The downside in my mind to this is that I make a bunch of changes (especially in development) so this will give us an increased number of requests which can add up. I really think requests are the silent killer when it comes to S3. So perhaps instead of running on the post-commit, we can simply setup a cron job to run the command to sync the repository every day or whatever time period.

Remember with SVN: It only updates what has changed, so the transfer in will be much less than if you sent all the files or even the changed file. SVN is jus sending the changes.

So that's two options.

1. Keeping the site's code completely backed up from the minute it changes.

2. Backing it up on a daily/hourly/etc. basis.

It will completely depend on the level of risk you can or wish to take. I'll most likely (I haven't set this up yet) run a cron job every day. Also important to note: If there are no changes, nothing happens. So this backup is efficient.

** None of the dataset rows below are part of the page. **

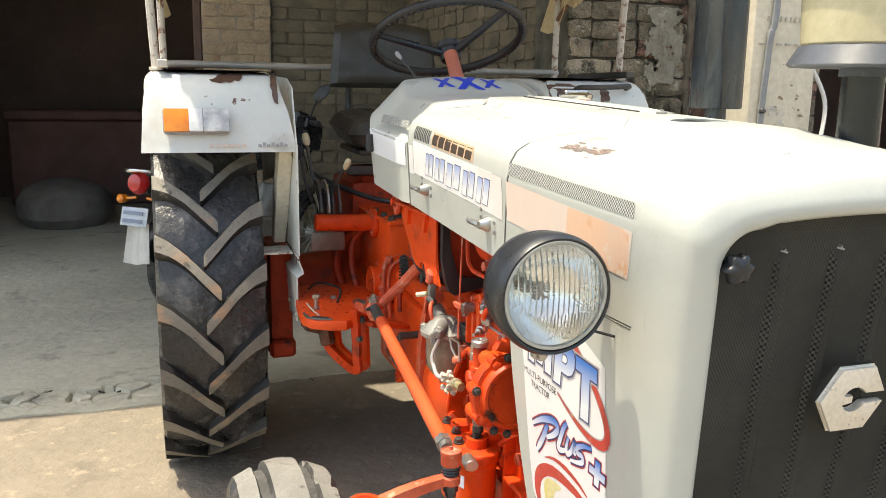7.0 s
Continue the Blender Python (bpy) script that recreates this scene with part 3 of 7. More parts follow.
bm = B()
surface(bm, lambda s, v: skin_point(s, lerp(seam_y(s) + (0.006 if abs(s) > 0.52 else 0.002), 1.030, v)), S_ROWS, steps(0, 1, 30))
shell(bm, 0.003)
bonnet_rear = part("rear_bonnet", bm, WHITE, tractor, "white rear bonnet panel")

# dark joint between the two bonnets
bm = B()
for s0, s1 in ((-1, -0.5), (0.5, 1)):
    bm = B()
    tube(bm, [skin_point(s, seam_y(s) + 0.003) * 1 + Vector((0.003 if s < 0 else -0.003, 0, -0.003)) for s in steps(s0, s1, 30)], 0.0032, seg=5, n=1)
    part("bonnet_joint", bm, SEAM, tractor, "black rubber joint strip")
bm = B()
tube(bm, [skin_point(s, 1.034) + Vector((0.003 if s < 0 else -0.003, 0, -0.003)) for s in steps(-1, 1, 60)], 0.003, seg=5, n=1)
part("bonnet_joint", bm, PLATEGREY, tractor)


def dash_point(s, v):
    """Dashboard cowl: the bonnet's section, taller and rounded in at the rear."""
    y = lerp(1.040, 1.44, v)
    k = min(max((y - 1.04) / 0.03, 0), 1)
    p = skin_point(s, y, 0.0)
    grow = 1 + 0.035 * k
    lift = min(max((y - 1.30) / 0.125, 0), 1)
    lift = lift * lift * (3 - 2 * lift)
    up = 0.010 * k * min(1, (p.z - 1.05) / 0.15) + 0.040 * lift * min(1, max(0, p.z - 1.17) / 0.07)
    x = p.x * grow
    z = p.z + max(up, 0)
    crown = bonnet_top(0, y, 0.0) + 0.010 * k + 0.040 * lift
    z = min(z, crown - 0.92 * max(0, abs(x) - 0.168))
    r = max(0, (y - 1.32) / 0.12)
    top = max(0, min(1, (p.z - 1.16) / 0.12))
    x *= 1 - 0.16 * r * r
    low = max(0, (1.12 - z) / 0.1)
    z += 0.07 * low * min(r * 1.3, 1) ** 2
    y -= 0.07 * low * r
    return Vector((x, y, z))


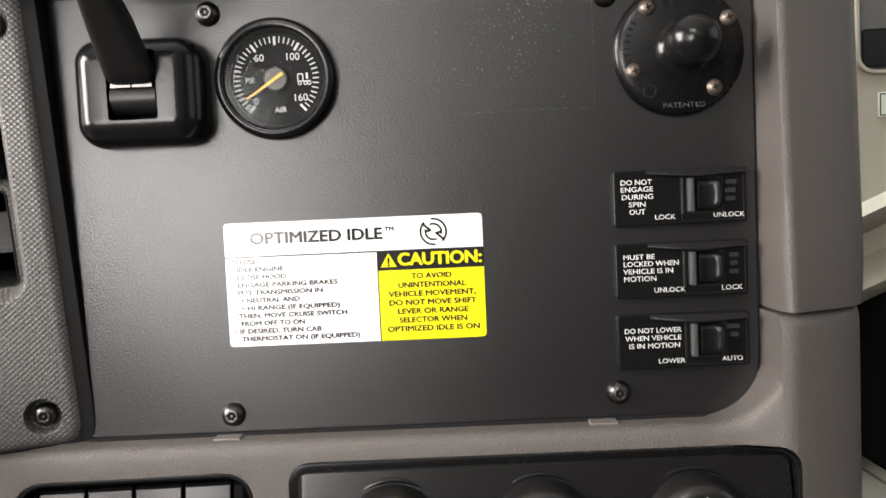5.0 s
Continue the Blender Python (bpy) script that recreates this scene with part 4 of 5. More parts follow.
for f in (1.0, 0.62):
    q = [(0.0022 + (x - 0.0022) * f, -0.0033 + (z + 0.0033) * f) for x, z in inner]
    g = [(0.0022 + (x - 0.0022) * (f - 0.20), -0.0033 + (z + 0.0033) * (f - 0.20)) for x, z in inner]
    bm = bmesh.new()
    if f == 1.0:
        ring(bm, q, g, -0.00515, -0.0049)
    else:
        slab(bm, q, -0.00515, -0.0049)
    part("triangle_print", bm, M["paint"], hz)

# ---- climate control ----
hv = thing("climate_control", F_HVAC, "black climate control panel with three round dials in the console", "control panel")
bm = bmesh.new()
rows = []
outer = grown(HVAC, -0.0010)
for y, d in ((0.0115, 0.0), (0.0016, 0.0), (0.0010, 0.0020), (-0.0004, 0.0020), (-0.0011, 0.0014), (-0.0013, 0.0002), (-0.0012, -0.0016)):
    rows.append([(x, y, z) for x, z in grown(outer, d)])
loft(bm, rows)
part("plate", bm, M["face"], hv)
edge = [p for p in HVAC if p[0] > 0.1]
edge.sort(key=lambda p: (p[1], p[0] if p[1] < 0 else -p[0]))
edge = [(0.085, edge[0][1])] + edge + [(0.085, edge[-1][1])]
lining = []
for x, z in edge:
    rise = min(0.0, smooth(PLAN, 0.1785 + x) - 0.4370) + 0.0004
    nz = 0.0006 if z < 0 else -0.0006
    lining.append([(x, rise, z), (x, 0.002, z), (x - 0.0012, 0.002, z + nz), (x - 0.0012, rise + 0.0006, z + nz)])
part("end_return", loft(bmesh.new(), lining), M["gloss"], hv)
bm = bmesh.new()
rows = []
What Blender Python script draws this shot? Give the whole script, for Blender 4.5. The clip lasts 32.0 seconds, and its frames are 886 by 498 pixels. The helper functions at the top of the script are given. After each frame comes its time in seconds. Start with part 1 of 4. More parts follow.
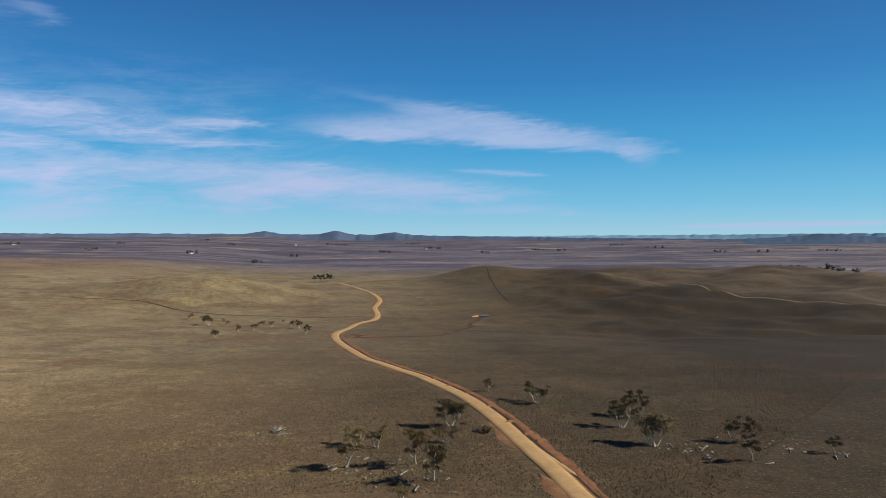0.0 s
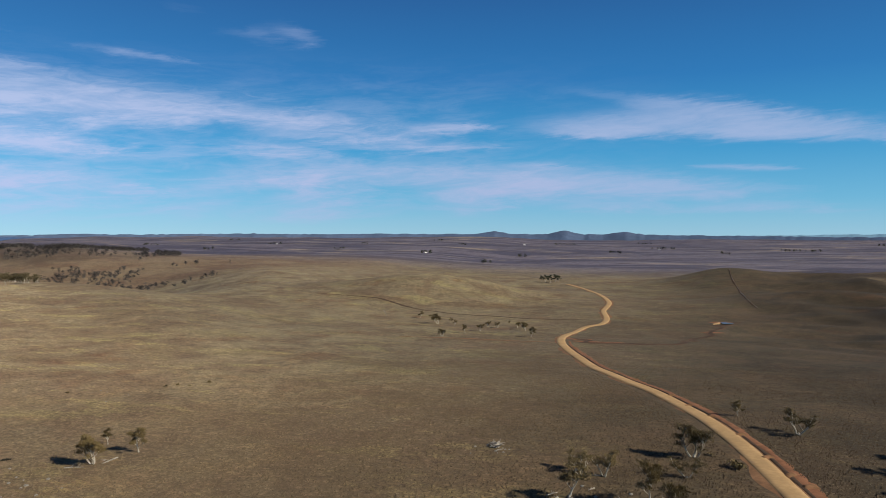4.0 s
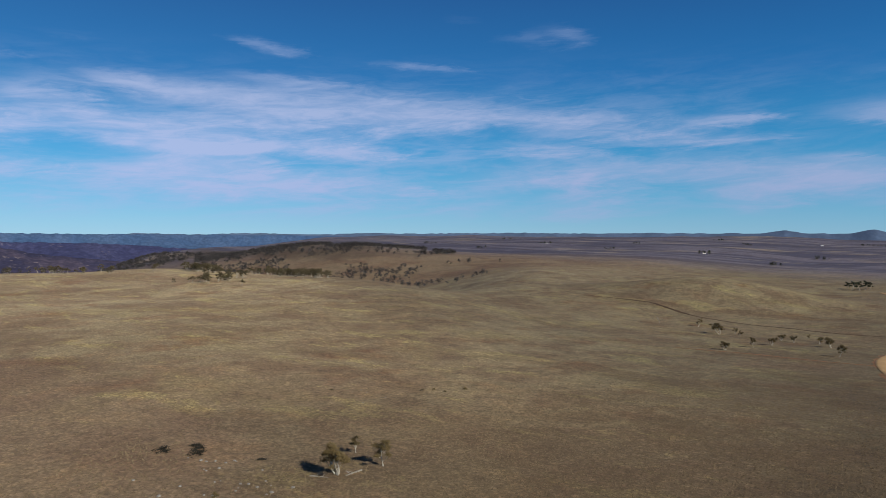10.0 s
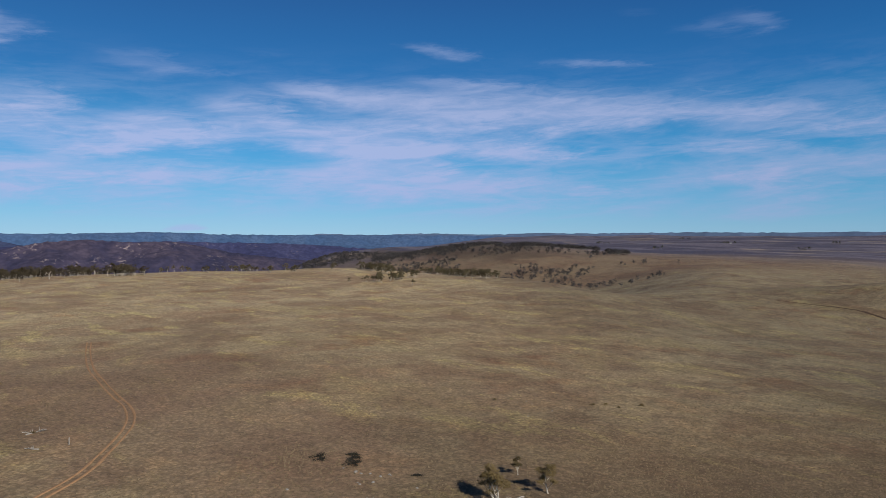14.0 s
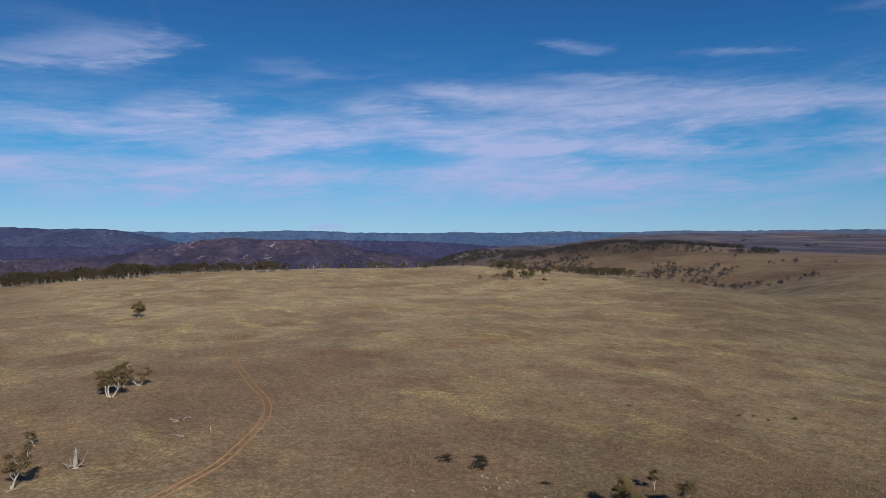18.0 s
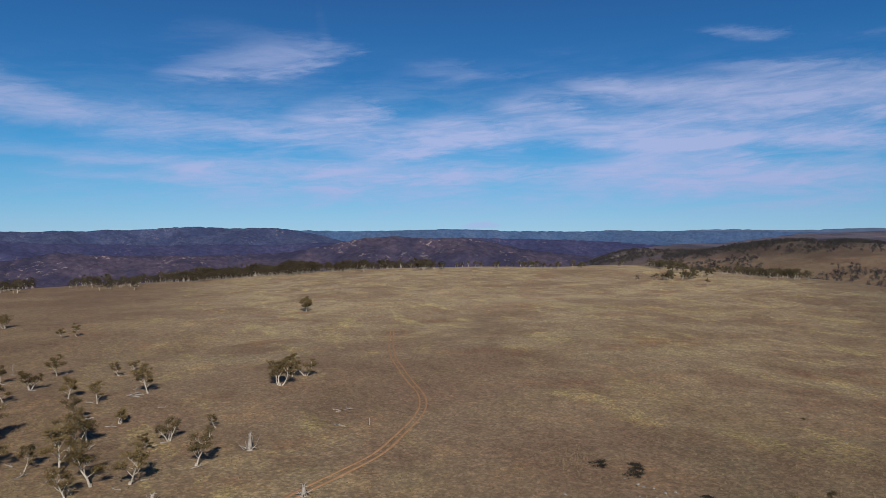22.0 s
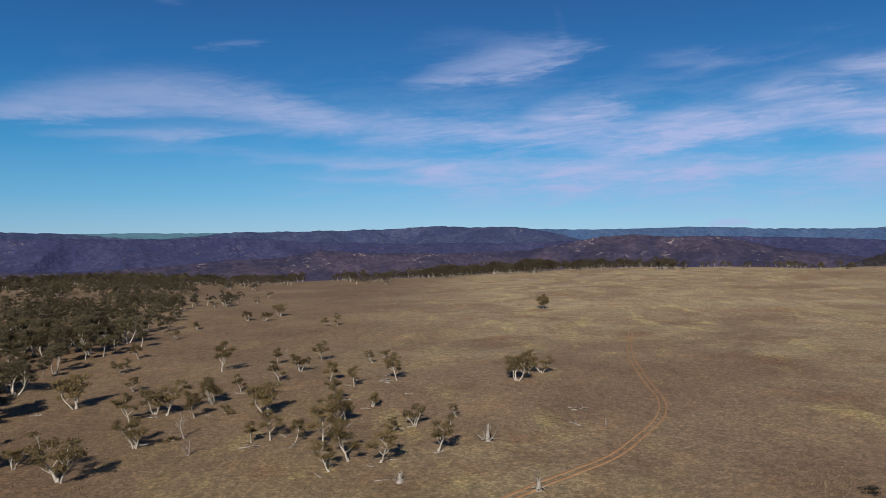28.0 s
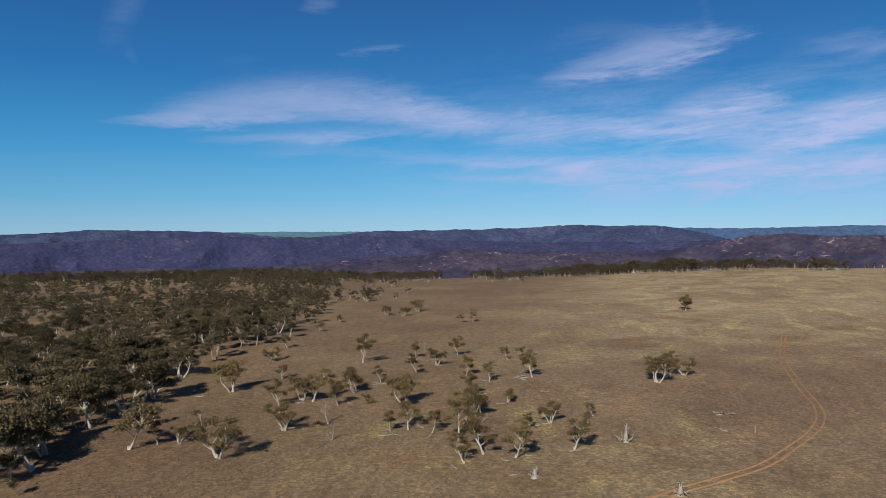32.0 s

Drawbacks: It won't copy over the database or any images/files that were uploaded outside the SVN. For example, I can attach an image with this post and SVN won't know about it. So it would be lost along with this post. A mySQL replication/backup solution would have to be figured out along with some sort of rsync of the files (ignoring .svn directories) to catch the images. This does backup the site's scripts as well...but doesn't put them under version control which is a very nice thing to have. So in the event of a crash on a larger site, not only would there be recovery, but all the changes that were made to the site would still be saved...Very handy if it was a scripting error that caused the instance to crash somehow. You could pinpoint it easier.

Here's a more info about how from the free SVN book.

Cleaning Up...


April 9, 2008 by Tom Maiaroto (0 Comments)

There will be some cleaning up going on to this blog application. I will also be changing up the way it looks, probably in line and on track with the templating system...which of course just uses CakePHP's "themes" approach.

Though the blog's functionality is pretty far along, so I'm going to be working on some refinements to what I have now. More importantly, I'm going to be working with setting up load balancing solutions and take care of other scalability tasks. This way I can move forward with a more prepared system.

The overall goal here, in case anyone was wondering, is to build a blog (media blog) application that is infinitely scalable and hopefully *impossible* to crash. Of course with the ability to extend the base code and have more than just a media blog in the form you see here.

Setup Blog on EC2


April 9, 2008 by Tom Maiaroto (0 Comments)

Ok, so I moved to Amazon EC2 from the old host, www.apthost.com. Apthost was great (and I still have them of course for a while), but oddly enough my sessions started having issues and I couldn't log in to the admin back end of my application...I thought I broke my code...naturally I check it locally then on another server of mine. It worked. So I'm going to assume (without spending a ton of time) that Apthost did something to their php.ini or other settings that created and issue.

There's a lot of problems like this with shared hosting and that's ultimately the reason why I'll never go back...after I start moving off all my things from Apthost, Lunarpages, and some other host that I really shouldn't have. Now, EC2 has it's drawbacks of course as well. I hope to outline some of these and other topics related to EC2 in this blog along with posting updates about what I'm doing with Minervablog, which is of course a media blog. Maybe I'll even have some screencasts. Important to note though is that Minervablog isn't dead in the water (for the very few that have seen it so far) and it is probably going to take on some new changes due to EC2...I can now program it to infinitely scale and test that ability out without incurring a ton of charges. Then who knows, you might see an AMI out there of Minervablog =)